The fact that not all beggars were villains, however, is suggested by the available records of the parish registers. “To a poore woman and her children, almost starved … For a shroude for Hunter’s child, the blind beggar man … given to a poore wretch, name forgot … to Mr. Hibb’s daughter, with childe, and likely to starve … to William Burneth in a sellar in Ragged Staff-yard, being poore and verie sicke.” On a statistical, as well as a personal, level the poverty and beggary of London “reached crisis proportions” in the 1690s. So the beggars filled the streets. It was no longer a question of “brotherhoods,” with sanctuaries in Cold Harbour or Southwark or White Friars, but something altogether more basic and desperate.
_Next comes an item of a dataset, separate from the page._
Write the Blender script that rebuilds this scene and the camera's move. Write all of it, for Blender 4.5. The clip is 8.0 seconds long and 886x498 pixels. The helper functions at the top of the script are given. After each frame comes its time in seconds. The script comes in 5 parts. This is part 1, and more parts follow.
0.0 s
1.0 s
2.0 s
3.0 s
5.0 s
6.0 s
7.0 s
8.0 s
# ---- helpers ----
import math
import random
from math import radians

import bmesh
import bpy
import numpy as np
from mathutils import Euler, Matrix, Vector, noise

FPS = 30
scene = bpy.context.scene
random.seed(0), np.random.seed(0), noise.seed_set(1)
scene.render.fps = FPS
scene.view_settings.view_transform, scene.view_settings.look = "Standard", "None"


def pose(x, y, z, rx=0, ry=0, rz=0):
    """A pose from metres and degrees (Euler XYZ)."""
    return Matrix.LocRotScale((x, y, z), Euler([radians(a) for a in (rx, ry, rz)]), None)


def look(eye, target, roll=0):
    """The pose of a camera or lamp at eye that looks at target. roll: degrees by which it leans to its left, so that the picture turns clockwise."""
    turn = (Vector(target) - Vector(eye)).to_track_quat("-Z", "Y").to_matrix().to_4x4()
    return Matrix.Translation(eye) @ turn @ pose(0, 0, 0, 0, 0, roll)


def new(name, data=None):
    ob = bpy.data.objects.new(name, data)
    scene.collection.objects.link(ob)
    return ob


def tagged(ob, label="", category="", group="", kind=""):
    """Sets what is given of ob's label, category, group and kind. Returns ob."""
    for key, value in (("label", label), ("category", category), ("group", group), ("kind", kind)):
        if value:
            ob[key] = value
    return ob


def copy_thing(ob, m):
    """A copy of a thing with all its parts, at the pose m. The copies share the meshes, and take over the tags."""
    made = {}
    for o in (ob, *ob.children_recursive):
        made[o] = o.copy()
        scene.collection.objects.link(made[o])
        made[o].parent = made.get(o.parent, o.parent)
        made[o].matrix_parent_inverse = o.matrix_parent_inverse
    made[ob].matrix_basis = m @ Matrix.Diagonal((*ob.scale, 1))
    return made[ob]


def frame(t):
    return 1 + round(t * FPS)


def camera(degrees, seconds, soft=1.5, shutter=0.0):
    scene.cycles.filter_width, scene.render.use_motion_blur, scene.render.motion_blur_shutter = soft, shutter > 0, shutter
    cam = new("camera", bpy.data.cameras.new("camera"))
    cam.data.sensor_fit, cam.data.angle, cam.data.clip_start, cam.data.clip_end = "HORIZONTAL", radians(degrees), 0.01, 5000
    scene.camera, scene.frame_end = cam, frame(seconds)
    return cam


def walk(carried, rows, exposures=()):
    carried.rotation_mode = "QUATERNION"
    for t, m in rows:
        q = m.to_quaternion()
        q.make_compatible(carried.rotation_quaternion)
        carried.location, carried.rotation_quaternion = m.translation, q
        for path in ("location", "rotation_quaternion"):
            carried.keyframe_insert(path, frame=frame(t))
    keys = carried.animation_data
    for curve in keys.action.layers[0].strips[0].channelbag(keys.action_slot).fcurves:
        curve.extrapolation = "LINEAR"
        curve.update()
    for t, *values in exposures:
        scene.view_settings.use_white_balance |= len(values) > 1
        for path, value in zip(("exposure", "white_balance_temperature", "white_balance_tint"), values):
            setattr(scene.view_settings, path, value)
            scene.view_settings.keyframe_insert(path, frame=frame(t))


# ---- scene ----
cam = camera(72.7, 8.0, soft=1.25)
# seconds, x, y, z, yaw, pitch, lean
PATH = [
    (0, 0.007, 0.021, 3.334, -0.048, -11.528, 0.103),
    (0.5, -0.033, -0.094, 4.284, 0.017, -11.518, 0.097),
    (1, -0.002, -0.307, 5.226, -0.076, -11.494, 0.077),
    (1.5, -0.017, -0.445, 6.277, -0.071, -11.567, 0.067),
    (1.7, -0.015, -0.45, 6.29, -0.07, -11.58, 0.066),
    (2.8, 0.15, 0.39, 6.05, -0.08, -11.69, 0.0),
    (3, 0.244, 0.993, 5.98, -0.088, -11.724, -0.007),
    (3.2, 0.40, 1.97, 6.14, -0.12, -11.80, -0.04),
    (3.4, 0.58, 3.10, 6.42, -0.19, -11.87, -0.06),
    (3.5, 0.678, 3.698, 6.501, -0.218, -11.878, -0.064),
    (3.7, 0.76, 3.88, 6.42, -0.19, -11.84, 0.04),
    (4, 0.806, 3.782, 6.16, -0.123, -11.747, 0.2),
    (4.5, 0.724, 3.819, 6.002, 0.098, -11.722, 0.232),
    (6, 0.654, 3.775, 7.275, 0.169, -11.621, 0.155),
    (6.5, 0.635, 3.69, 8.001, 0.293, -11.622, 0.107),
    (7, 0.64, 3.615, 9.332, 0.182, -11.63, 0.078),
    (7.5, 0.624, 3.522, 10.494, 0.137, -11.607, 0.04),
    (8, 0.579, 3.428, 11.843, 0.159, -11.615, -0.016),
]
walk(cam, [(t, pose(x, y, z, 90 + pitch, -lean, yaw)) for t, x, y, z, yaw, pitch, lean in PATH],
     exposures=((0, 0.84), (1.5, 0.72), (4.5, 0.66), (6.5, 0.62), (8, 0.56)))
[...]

A seventeenth-century report, A Discourse of Trade, noted that the poor were “in a most sad and wretched condition, some famished for want of bread, others starved with cold and nakedness.”

It has been suggested that the industrial expansion of the eighteenth century materially helped to lessen the number of beggars; more specifically, in the latter part of the century, changes in parish systems and the diminution of gin-drinking after the 1750s are supposed to have thinned their numbers. But there is no real evidence of this. There was simply a change in the nature of beggary itself. In the sixteenth and early seventeenth centuries the characteristic pattern was of beggars forming crowds, or groups, or settlements. In their place emerged the solitary or individual beggar, of which one fictional example was Moll Flanders. “I dress’d myself like a Beggar Woman, in the coarsest and most despicable Rags I could get, and I walk’d about peering, and peeping into every Door and Window I came near.” But Moll learns the lesson which is imparted in time to every beggar, that “this was a Dress that every body was shy, and afraid of; and I thought every body look’d at me, as if they were afraid I should come near them, least I should take something from them, or afraid to come near me, least they should get something from me.” What should they get from her? Abuse? Spittle? Or, more likely, disease? Beggars were the representatives of the city’s depths and the city’s dirt.